By Tres York
Nov. 6, 1869, was a monumental day in the history of college sports.
With football season well underway, we look back at that fall afternoon when Princeton University and Rutgers University clashed in the first college football game to be played in the U.S. Rutgers won the historic battle 6-4.
A century and a half later, college football is as popular as ever. More than 81,000 players across 897 colleges and universities play college football every year, with tens of millions of enthusiastic fans cheering them on all over the country.
Many state legislators across the U.S. played college football and bring the lessons they learned to their jobs as lawmakers.
Speaker of the Nevada Assembly Jason Frierson (D) played running back for the University of Nevada, Reno and helped the Wolf Pack win the NCAA Division 1-AA national championship over Boise State in 1990. He reflected on what his playing days taught him about leadership and building relationships.
“Growing up in Compton, Calif., sports was perceived as the only way out of the cycle of poverty,” he said. “In many ways, football represented the birth of my leadership experience and allowed me to learn in an intense environment how much more effective a team can be when united, despite individual differences.

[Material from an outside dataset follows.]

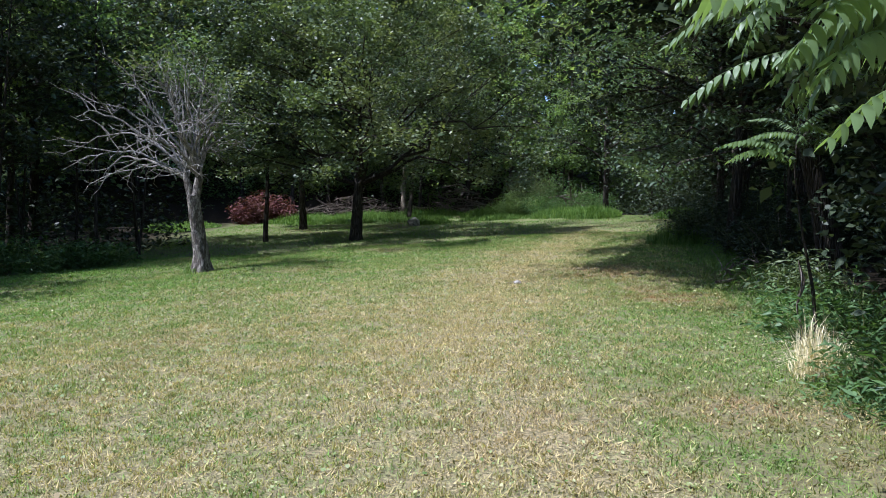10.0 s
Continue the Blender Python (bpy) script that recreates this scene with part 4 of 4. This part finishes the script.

“I think I enjoyed most the experience of reaping the rewards of complete dedication to a common cause, not only leading to a win, but leading to a collective victory.”

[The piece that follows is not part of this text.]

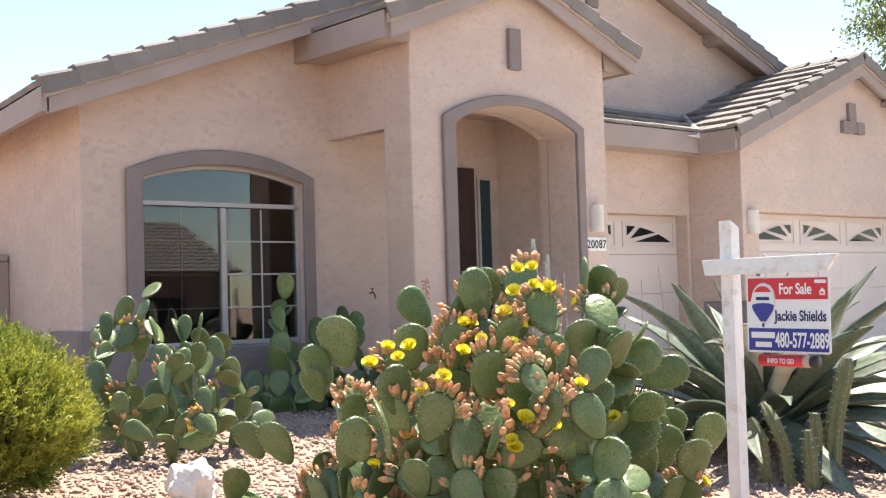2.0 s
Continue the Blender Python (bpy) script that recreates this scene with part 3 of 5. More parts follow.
# ---- garage doors ----
def window_fan(door, cx, z0, w, h, flip, y):
    """One lite of the sunburst: a moulded frame and three dark glass segments round a hub."""
    frame_w = w + 0.11
    s = -1 if flip else 1
    mould = put("window_moulding", from_bm("window_moulding", prism([(cx - frame_w / 2, z0 - 0.06), (cx + frame_w / 2, z0 - 0.06), (cx + frame_w / 2, z0 + h + 0.06), (cx - frame_w / 2, z0 + h + 0.06), (cx - frame_w / 2, z0 - 0.06 + 0.001), (cx - frame_w / 2 + 0.022, z0 - 0.038), (cx - frame_w / 2 + 0.022, z0 + h + 0.038), (cx + frame_w / 2 - 0.022, z0 + h + 0.038), (cx + frame_w / 2 - 0.022, z0 - 0.038), (cx - frame_w / 2 + 0.022, z0 - 0.039)], y - 0.016, y), DOOR_PAINT), door)
    tip_x = cx - s * (w / 2 + 0.01)
    for f0, f1, ends in ((0.0, 0.30, ((0.85, 0.0),)), (0.345, 0.70, ((0.925, 0.19),)), (0.775, 0.985, ((0.985, 0.42), (0.955, 0.40)))):
        pts = [(f0 + (f1 - f0) * k / 6, 1 - (1 - f0 - (f1 - f0) * k / 6) ** 2.1) for k in range(7)] + list(ends)
        pts = [(tip_x + s * w * u, z0 + h * v) for u, v in pts]
        put("pane", from_bm("pane", prism(pts, y - 0.006, y + 0.004), DOOR_GLASS), mould)
        rim = bmesh.new()
        ring = pts + [pts[0]]
        for (ax, az), (bx, bz) in zip(ring, ring[1:]):
            d = Vector((bx - ax, 0, bz - az))
            if d.length > 1e-4:
                n = Vector((-d.z, 0, d.x)).normalized() * 0.004
                q = [Vector((ax, y - 0.013, az)), Vector((bx, y - 0.013, bz))]
                rim.faces.new([rim.verts.new(p) for p in (q[0] - n, q[1] - n, q[1] + n, q[0] + n)])
                rim.faces.new([rim.verts.new(p) for p in (q[0] + n, q[1] + n, q[1] + n + Vector((0, 0.013, 0)), q[0] + n + Vector((0, 0.013, 0)))])
                rim.faces.new([rim.verts.new(p) for p in (q[0] - n, q[1] - n, q[1] - n + Vector((0, 0.013, 0)), q[0] - n + Vector((0, 0.013, 0)))])
        put("glazing_bar", from_bm("glazing_bar", rim, DOOR_PAINT), mould)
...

To celebrate the 150th anniversary, more than 800 schools are sporting new logos on their uniforms and Oct. 31 through Nov. 9 is commemorated as College Football 150 (CFB150) Anniversary Week.
Iowa Senate Majority Leader Jack Whitver (R), who came to Iowa State as a walk-on and worked his way into a scholarship and a starting spot at wide receiver for the Cyclones, believes his experience playing college football taught him skills that he could only have fully achieved playing the sport.

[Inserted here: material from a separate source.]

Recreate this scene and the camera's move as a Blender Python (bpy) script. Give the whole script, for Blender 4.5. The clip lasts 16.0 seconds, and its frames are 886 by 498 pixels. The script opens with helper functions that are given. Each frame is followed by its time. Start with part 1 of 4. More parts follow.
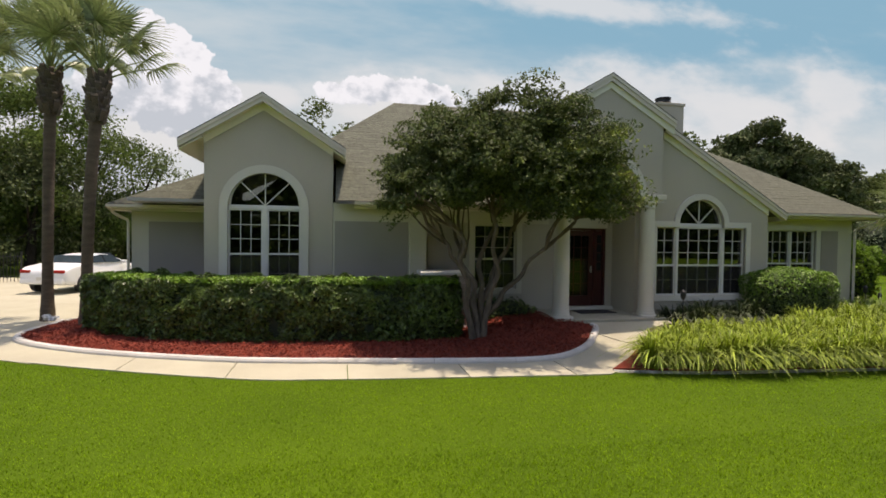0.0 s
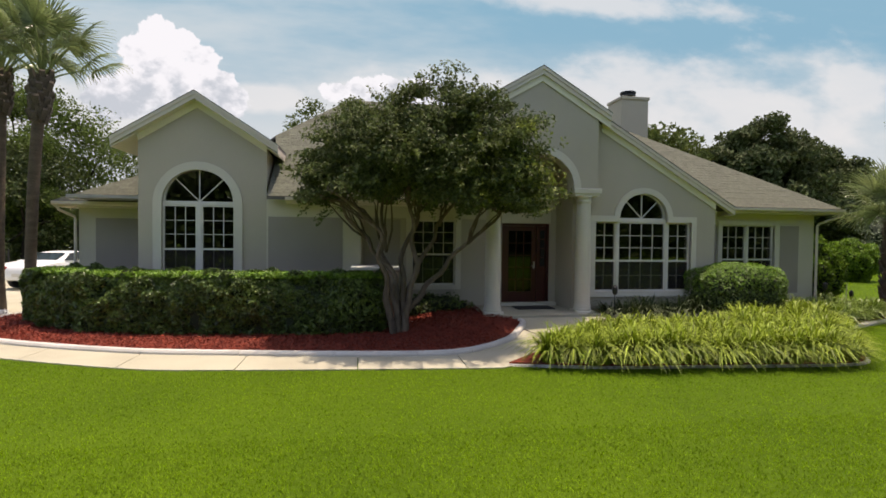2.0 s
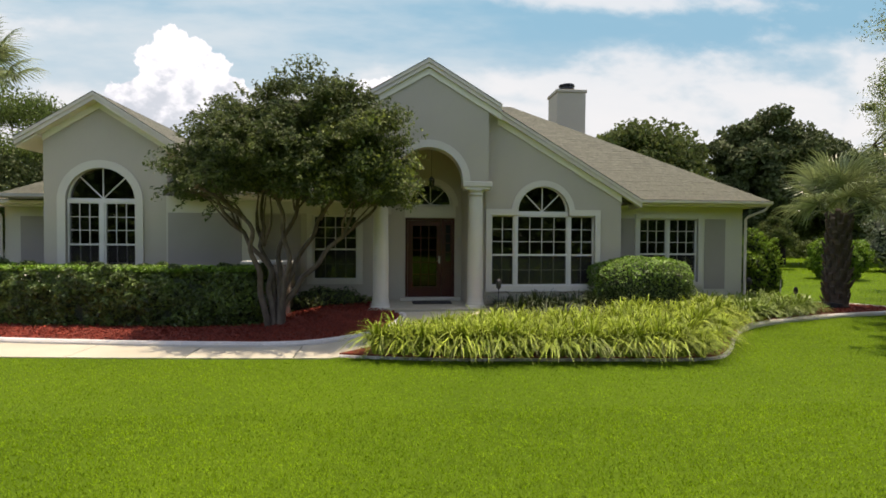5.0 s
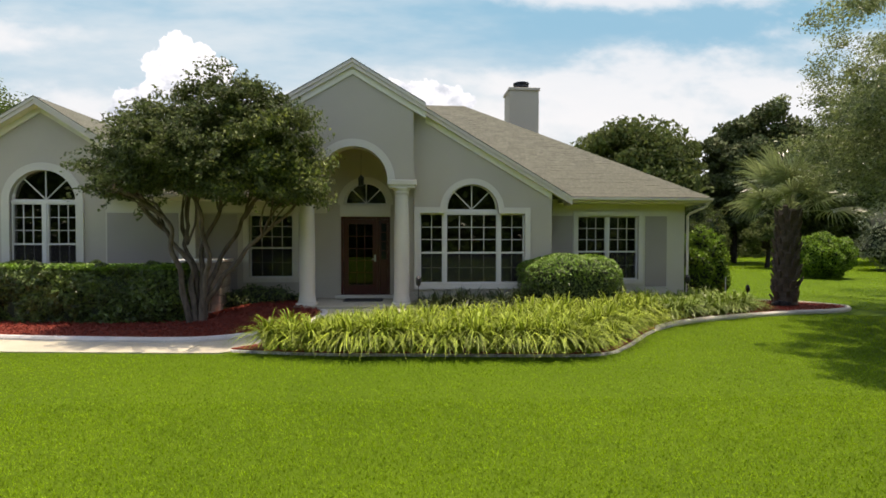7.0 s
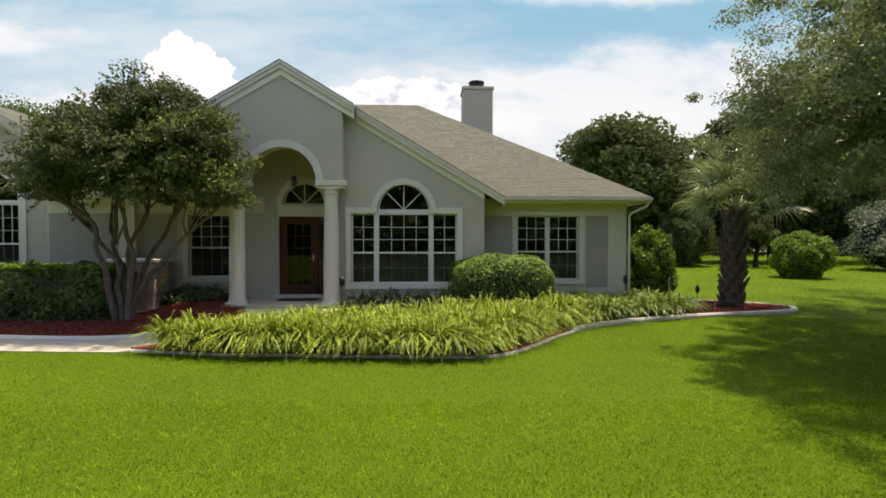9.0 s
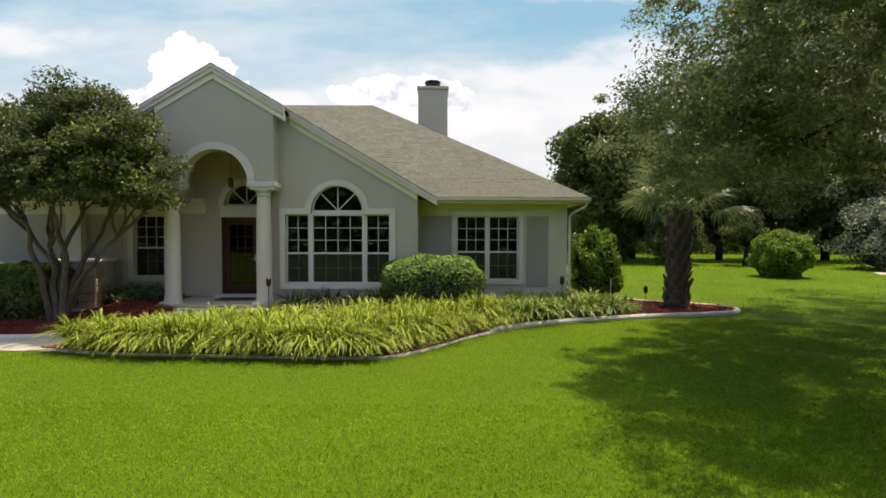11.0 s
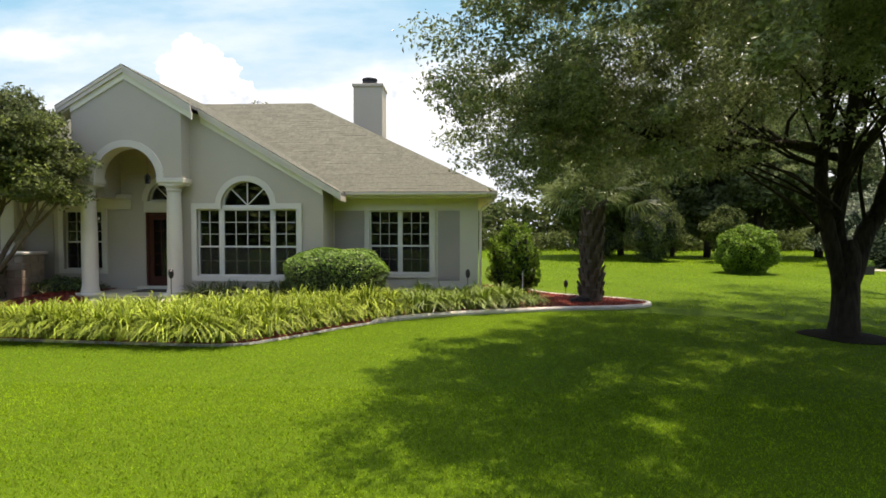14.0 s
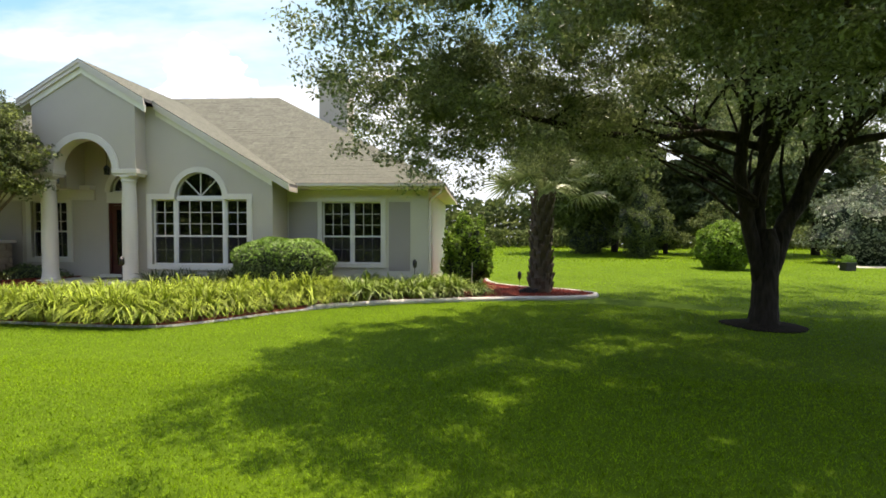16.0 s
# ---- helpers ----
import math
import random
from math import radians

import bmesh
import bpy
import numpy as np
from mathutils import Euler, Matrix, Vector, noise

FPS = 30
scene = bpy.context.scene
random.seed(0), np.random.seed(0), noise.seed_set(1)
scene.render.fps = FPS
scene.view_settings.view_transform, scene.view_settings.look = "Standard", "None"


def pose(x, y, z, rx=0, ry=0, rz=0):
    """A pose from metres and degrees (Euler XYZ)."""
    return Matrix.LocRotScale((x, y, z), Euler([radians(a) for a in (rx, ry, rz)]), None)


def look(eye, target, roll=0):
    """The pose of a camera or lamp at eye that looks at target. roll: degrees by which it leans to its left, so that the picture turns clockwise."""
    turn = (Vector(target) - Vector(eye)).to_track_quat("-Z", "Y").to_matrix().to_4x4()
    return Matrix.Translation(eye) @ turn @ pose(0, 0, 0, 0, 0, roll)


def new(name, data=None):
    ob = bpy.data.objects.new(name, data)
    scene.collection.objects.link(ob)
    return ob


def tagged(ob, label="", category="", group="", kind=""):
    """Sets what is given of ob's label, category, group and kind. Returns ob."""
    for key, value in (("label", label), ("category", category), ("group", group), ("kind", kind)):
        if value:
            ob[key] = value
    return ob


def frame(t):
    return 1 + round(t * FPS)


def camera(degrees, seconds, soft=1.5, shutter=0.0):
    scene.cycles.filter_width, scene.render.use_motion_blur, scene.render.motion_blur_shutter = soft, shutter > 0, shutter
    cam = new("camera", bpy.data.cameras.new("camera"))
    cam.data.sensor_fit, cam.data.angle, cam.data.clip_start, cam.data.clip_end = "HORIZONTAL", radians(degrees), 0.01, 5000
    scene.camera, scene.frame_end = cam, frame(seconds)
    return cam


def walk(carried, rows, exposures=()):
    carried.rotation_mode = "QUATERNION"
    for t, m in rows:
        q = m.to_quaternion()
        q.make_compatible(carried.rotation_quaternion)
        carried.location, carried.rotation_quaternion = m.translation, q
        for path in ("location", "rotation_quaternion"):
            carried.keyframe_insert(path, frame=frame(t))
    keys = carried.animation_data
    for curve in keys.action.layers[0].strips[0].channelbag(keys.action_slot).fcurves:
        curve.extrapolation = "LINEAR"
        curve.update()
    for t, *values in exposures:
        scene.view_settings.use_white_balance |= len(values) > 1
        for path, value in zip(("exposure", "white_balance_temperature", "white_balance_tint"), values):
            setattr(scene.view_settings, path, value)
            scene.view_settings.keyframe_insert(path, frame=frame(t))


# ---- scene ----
cam = camera(83.4, 16.0, soft=1.7)
# seconds, eye x y z, yaw, pitch, roll
PATH = [
    (0.0, -7.988, -11.458, 1.869, -11.68, -1.41, -0.76),
    (0.5, -7.428, -11.568, 1.848, -11.04, -1.42, -0.72),
    (1.0, -6.949, -11.668, 1.810, -10.57, -1.38, -0.68),
    (1.5, -6.413, -11.773, 1.781, -9.88, -1.36, -0.65),
    (2.0, -5.855, -11.842, 1.759, -9.32, -1.37, -0.64),
    (2.5, -5.325, -11.928, 1.733, -8.71, -1.35, -0.58),
    (3.0, -4.758, -11.988, 1.708, -8.08, -1.29, -0.53),
    (3.5, -4.259, -12.063, 1.665, -7.56, -1.21, -0.46),
    (4.0, -3.658, -12.124, 1.634, -6.82, -1.17, -0.45),
    (4.5, -3.076, -12.180, 1.629, -6.08, -1.23, -0.38),
    (5.0, -2.437, -12.279, 1.603, -5.68, -1.20, -0.35),
    (7.5, 0.272, -12.569, 1.534, -3.16, -1.09, -0.12),
    (8.0, 0.780, -12.571, 1.558, -2.71, -1.21, -0.20),
    (8.5, 1.333, -12.616, 1.589, -2.42, -1.31, -0.15),
    (9.0, 1.837, -12.665, 1.604, -2.20, -1.38, -0.11),
    (11.5, 4.479, -12.806, 1.719, 0.23, -1.80, -0.11),
    (12.0, 4.990, -12.821, 1.700, 0.85, -1.80, -0.10),
    (12.5, 5.488, -12.805, 1.710, 1.39, -1.91, -0.09),
    (13.0, 6.015, -12.805, 1.709, 1.89, -1.97, -0.18),
    (13.5, 6.493, -12.871, 1.672, 1.82, -1.98, -0.10),
    (14.0, 7.030, -12.990, 1.610, 2.14, -2.02, -0.05),
    (14.5, 7.572, -13.015, 1.573, 2.71, -1.99, -0.23),
    (15.0, 8.197, -13.066, 1.485, 3.20, -1.90, -0.29),
    (15.5, 8.604, -13.115, 1.438, 3.45, -2.00, -0.24),
    (16.0, 8.861, -13.112, 1.408, 3.80, -2.21, -0.30),
]
EXPOSURES = [(0.0, 0.50, 7650, 19), (5.0, 0.77, 7650, 19), (9.0, 0.86, 7650, 19), (12.5, 0.96, 7650, 19), (16.0, 1.38, 7450, 19)]
walk(cam, [(t, pose(x, y, z, 90 + pitch, roll, yaw)) for t, x, y, z, yaw, pitch, roll in PATH], EXPOSURES)

# ---------------------------------------------------------------- light
SUN_TO = Vector((0.16, 0.12, 0.98)).normalized()
world = bpy.data.worlds.new("sky_world")
scene.world = world
world.use_nodes = True
wn = world.node_tree.nodes
sky = wn.new("ShaderNodeTexSky")
sky.sky_type = "NISHITA"
sky.sun_disc = False
sky.sun_elevation = math.asin(SUN_TO.z)
sky.sun_rotation = math.atan2(SUN_TO.x, SUN_TO.y)
sky.altitude, sky.air_density, sky.dust_density = 10, 1.0, 1.5
world.node_tree.links.new(sky.outputs[0], wn["Background"].inputs[0])
wn["Background"].inputs[1].default_value = 0.18
sun_data = bpy.data.lights.new("sun", "SUN")
sun_data.energy, sun_data.angle, sun_data.color = 3.7, radians(0.6), (1.0, 0.95, 0.86)
sun_ob = new("sun", sun_data)
sun_ob.matrix_world = look(SUN_TO * 60, (0, 0, 0))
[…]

“Football has taught me more about life than anything else I’ve ever done, because it truly teaches you the importance of teamwork, of hard work, and how to overcome adversity. It’s been so important to me because these are not things you can read in a book and learn, you have to learn them through experience,” he said.
“Those skills are developed over time, and my career playing college football was the perfect catalyst for me. I use those same lessons now as a legislator, where it’s critically important to bring people together as a team, fight hard to overcome challenges, and work hard for the people you represent.”
As we celebrate the 150th anniversary of the first college football game, we recognize that the hard work, perseverance, and teamwork learned on the football field is being translated into leadership skills outside of stadiums.
Tres York is a policy specialist on NCSL’s Communications, Financial Services and Interstate Commerce Committee.